We have learned from behavior finance that one of the key thing that investors do not want to suffer from is regret. From prospect theory, there is a desire to sell winners and hang onto losers in order to avoid regret not suffer from loss aversion. Loss aversion tied everywhere to the decisions we make. Picking the wrong manager. Picking the wrong strategy. Picking the wrong time to enter or exit a trade. Investors do want to make a decision only to find out that ex post it was a poor one.

So when will regret be greatest for hedge fund strategy decisions? It should be tied to the dispersion in returns. If there is a wide spread between the best and worst strategy, there will be greater regret that the action taken could have been wrong. Similarly, there will be more loss aversion or regret for strategies that bounce around from the best returns to the worst. A hedge fund strategy that has more change in their strategy rankings may need higher returns to entice investors to hold given there may be regret.

We have looked at the dispersion of returns in the Eurekahedge data base of hedge fund strategies from 2000 through the first half of 2017 to get some idea of the dispersion in performance and the potential for regret.

 

 

 

 

 

 

 

 

 

 

 

 

 

 

 

 

 

 

 

 

 

 

 

 

 

 

 

 

 

 

 

 

 

 

 

 

The maximum and minimum of hedge fund strategy returns have declined since the financial crisis. The minimum returns for strategies have hovered around zero and the maximum has fallen closer to ten percent. The dispersions of hedge fund returns across strategies have fallen over the last few years, but the important number is the wider dispersion if there is market turbulence or a crisis. Picking the right hedge fund strategy becomes all the more important when equity markets sell-off and there is a increase in correlation across asset classes.

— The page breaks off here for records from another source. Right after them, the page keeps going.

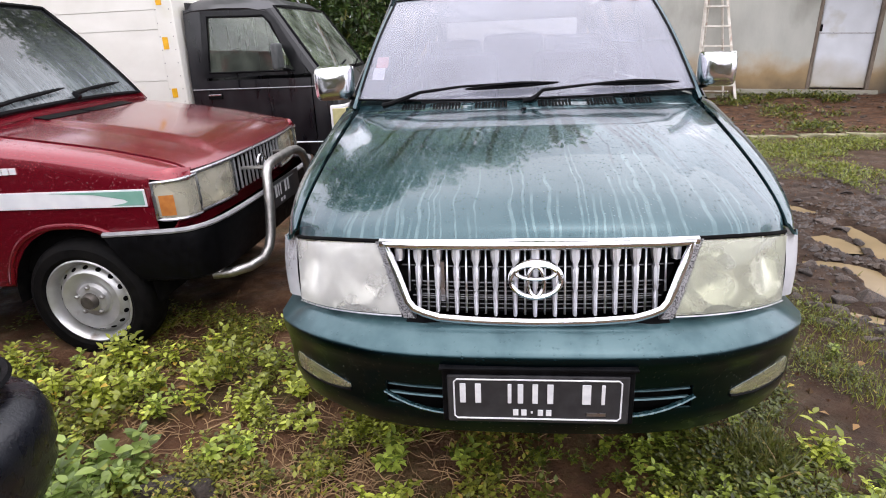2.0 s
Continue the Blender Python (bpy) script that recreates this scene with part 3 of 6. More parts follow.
def bumper_point(x, v):
    """v runs down the bumper's profile, 0 to 1."""
    prof = [(0, 0.100, 0.656), (0.10, 0.062, 0.646), (0.18, 0.032, 0.632), (0.255, 0.004, 0.614), (0.28, -0.002, 0.606), (0.31, -0.004, 0.596), (0.36, -0.003, 0.580), (0.48, 0.009, 0.545),
            (0.56, 0.014, 0.515), (0.66, 0.019, 0.475), (0.74, 0.020, 0.440), (0.79, 0.019, 0.425), (0.86, 0.026, 0.392), (0.93, 0.042, 0.358), (1.0, 0.09, 0.335)]
    dy = smooth_curve([(p[0], p[1]) for p in prof], v)
    z = smooth_curve([(p[0], p[2]) for p in prof], v)
    a = abs(x)
    drop = smooth_curve([(0, 0), (0.33, 0.004), (0.55, 0.016), (0.68, 0.034), (0.77, 0.062), (0.80, 0.075)], a)
    z -= drop * max(0.0, min(1.0, (z - 0.40) / 0.22))
    y = smooth_curve(LIP, a)
    # towards the corners the surface looks sideways, so the profile moves inwards instead of back
    turn = max(0.0, min(1.0, (a - 0.6) / 0.2))
    return Vector((x - math.copysign(dy * turn * 0.9, x) if a > 0 else x, y + dy * (1 - 0.8 * turn), z))


GREY_STRIP_DARK = mat("dark grey mesh", (0.10, 0.10, 0.105), (0.16, 0.16, 0.165), 40, 0.4, 0.4)
GREY_RAIL = mat("dull roof rail", (0.10, 0.11, 0.11), (0.16, 0.17, 0.17), 20, 0.4, 0.5)


def green_car():
    INSIDE[0] = Vector((0, 2.2, 0.75))
    car = empty("car", YARD.copy(), "dark green family van with chrome grille, wet from rain", "car")

    # hood
    ts = [0, 0.02, 0.05, 0.09] + list(np.linspace(0.14, 1, 22))
    rows = [[hood_point(s, t) for s in np.linspace(-1, 1, 41)] for t in ts]
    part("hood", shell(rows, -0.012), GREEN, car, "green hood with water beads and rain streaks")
    for side in (-1, 1):
        part("fender", shell(fender_rows(side), -0.008 * side), GREEN, car)
        part("front_door", shell(side_rows(side, 1.27, 2.17), -0.02 * side), GREEN, car)
        part("rear_door", shell(side_rows(side, 2.18, 3.02), -0.02 * side), GREEN, car)
        part("rear_quarter", shell(side_rows(side, 3.03, 4.12), -0.02 * side), GREEN, car)
    # inner body: dark tub under hood and cabin
    bm = bmesh.new()
    box(bm, -0.62, 0.62, 0.52, 1.2, 0.45, 0.80)
    box(bm, -0.70, 0.70, 1.2, 4.1, 0.34, 0.62)
    part("floor_pan", bm, DARK, car)
    bm = bmesh.new()
    rows = [[Vector((0.69 * s, 0.36 + (0.84 + 0.02 * s * s) * t, 0.70 + 0.30 * t)) for s in np.linspace(-1, 1, 9)] for t in (0, 0.3, 0.6, 1)]
    part("engine_bay", shell(rows, 0.02), DARK, car)
    # tail
    rows = [[Vector((0.745 * s * (1 - 0.16 * max(0, (z - 1.07) / 0.55)), 4.14 + 0.05 * (1 - s * s) - 0.10 * max(0, (z - 1.07) / 0.55), z)) for s in np.linspace(-1, 1, 13)] for z in np.linspace(0.36, 1.09, 7)]
    part("tailgate", shell(rows, 0.03), GREEN, car)

    # roof and pillars
    def roof_point(s, t):
        w = 0.614 + 0.008 * math.sin(math.pi * t)
        x = w * s
        y = 1.70 - 0.055 * (1 - s * s) + t * 2.36
        z = smooth_curve([(0, 1.522), (0.02, 1.545), (0.05, 1.578), (0.14, 1.628), (0.3, 1.655), (0.6, 1.665), (0.9, 1.648), (1, 1.600)], t) - 0.026 * abs(s) ** 2.4 - (0.03 + 0.02 * min(1, t * 5)) * max(0, abs(s) - 0.9) / 0.1
        return Vector((x, y, z + 0.018 * (1 - s * s) * (1 - min(1, t * 4))))
    rows = [[roof_point(s, t) for s in np.linspace(-1, 1, 25)] for t in [0, 0.015, 0.03, 0.06, 0.1, 0.16, 0.25, 0.4, 0.6, 0.8, 0.95, 1]]
    part("roof", shell(rows, -0.02), GREEN_PLAIN, car)

    def ws_point(s, t):
        a = Vector((0.668 * s, 1.035 + 0.135 * s * s, 1.112 + 0.004 * s * s))
        b = Vector((0.572 * s, 1.650 + 0.045 * s * s, 1.530 - 0.016 * s * s))
        return a.lerp(b, t) + Vector((0, -0.02, 0.018)) * math.sin(math.pi * t)
    rows = [[ws_point(s, t) for s in np.linspace(-1, 1, 25)] for t in np.linspace(0, 1, 12)]
    ws = part("windshield", shell(rows, -0.006), WINDSCREEN, car, "tinted windshield, reflected grey sky painted in its hazy film")
    ws.visible_shadow = False
    # rubber seal and dark band round the glass
    loop = [ws_point(s, 0) for s in np.linspace(-1, 1, 17)] + [ws_point(1, t) for t in np.linspace(0.1, 1, 9)] + \
           [ws_point(s, 1) for s in np.linspace(0.9, -1, 16)] + [ws_point(-1, t) for t in np.linspace(0.9, 0.1, 8)]
    part("windshield_seal", rod([p + Vector((0, -0.002, 0.001)) for p in loop], 0.0048, 6, closed=True), BLACK_PLASTIC, car)
    for side in (-1, 1):
        # windscreen pillar
        rows = []
        for t in np.linspace(-0.06, 0.945, 10):
            p = ws_point(side, t)
            rows.append([p + Vector((side * 0.000, -0.012, -0.004)), p + Vector((side * 0.014, -0.006, 0.000)), p + Vector((side * 0.026, 0.03, -0.008)),
                         p + Vector((side * 0.030, 0.085, -0.016)), p + Vector((side * 0.02, 0.09, -0.02)), p + Vector((side * -0.004, 0.02, -0.02))])
        bm = bmesh.new()
        sheet(bm, rows, close=True)
        bm.faces.new([v for v in bm.verts][:6])
        bm.faces.new([v for v in bm.verts][-6:])
        part("pillar", bm, GREEN_PLAIN, car)
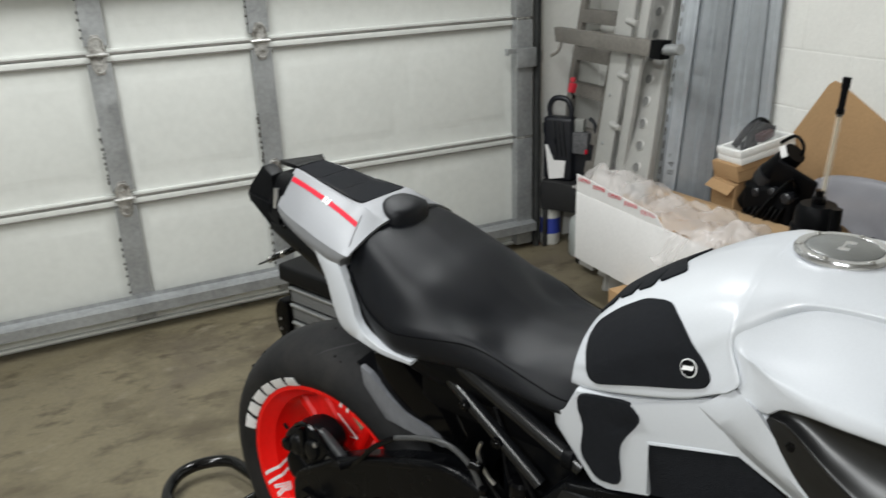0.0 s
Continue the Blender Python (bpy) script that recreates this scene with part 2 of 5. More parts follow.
def pressed(wide, high, cx, cz, slope=0.034, rise=0.0042):
    """A shallow field pressed out of the sheet, with wide soft flanks."""
    bm = bmesh.new()
    rings = []
    for inset, y in ((0, 0.0485), (0, 0.0466), (slope * 0.3, 0.0466 - rise * 0.2), (slope * 0.7, 0.0466 - rise * 0.8), (slope, 0.0466 - rise)):
        w, h = wide / 2 - inset, high / 2 - inset
        rings.append([bm.verts.new((cx + a * w, y, cz + b * h)) for a, b in ((-1, -1), (1, -1), (1, 1), (-1, 1))])
    for a, b in zip(rings, rings[1:]):
        for k in range(4):
            bm.faces.new((a[k], a[(k + 1) % 4], b[(k + 1) % 4], b[k]))
    bm.faces.new(rings[-1])
    bmesh.ops.recalc_face_normals(bm, faces=bm.faces)
    return bm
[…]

However, the data get very interesting once you move to strategy specific analysis. We conducted a simple analysis by asking the question, “How many times is a strategy the best performer or the worst performer in a given year?” We are looking at nine strategies over 17 years, so there are a total 34 best and worst events. All things equal, there is a 1/9 chance that a strategy will be worst in any given year. Clearly, more volatile strategies are more likely to be the best or worst, but we want to focus on the potential for regret.

If you pick the best what is the likelihood of that strategy being the worst, or what is the chance of being the worst for any hedge fund choice. This can be explored more deeply, but I present just the counts for best and worst. The winner for most times being at the extreme is managed futures followed by distress. Four strategies have three times been the worst. Only managed futures had been five of seven times the worst performance strategy. Distressed followed by managed futures had the most frequent number of best strategy performance.

Given the extreme good and bad performance for managed futures (CTA’s), there may be a wariness by investors relative to multi-strat or macro which are more likely to always be in the middle of the pack with performance. A focus on regret is real given the chance to end up “wrong” with a strategy choice.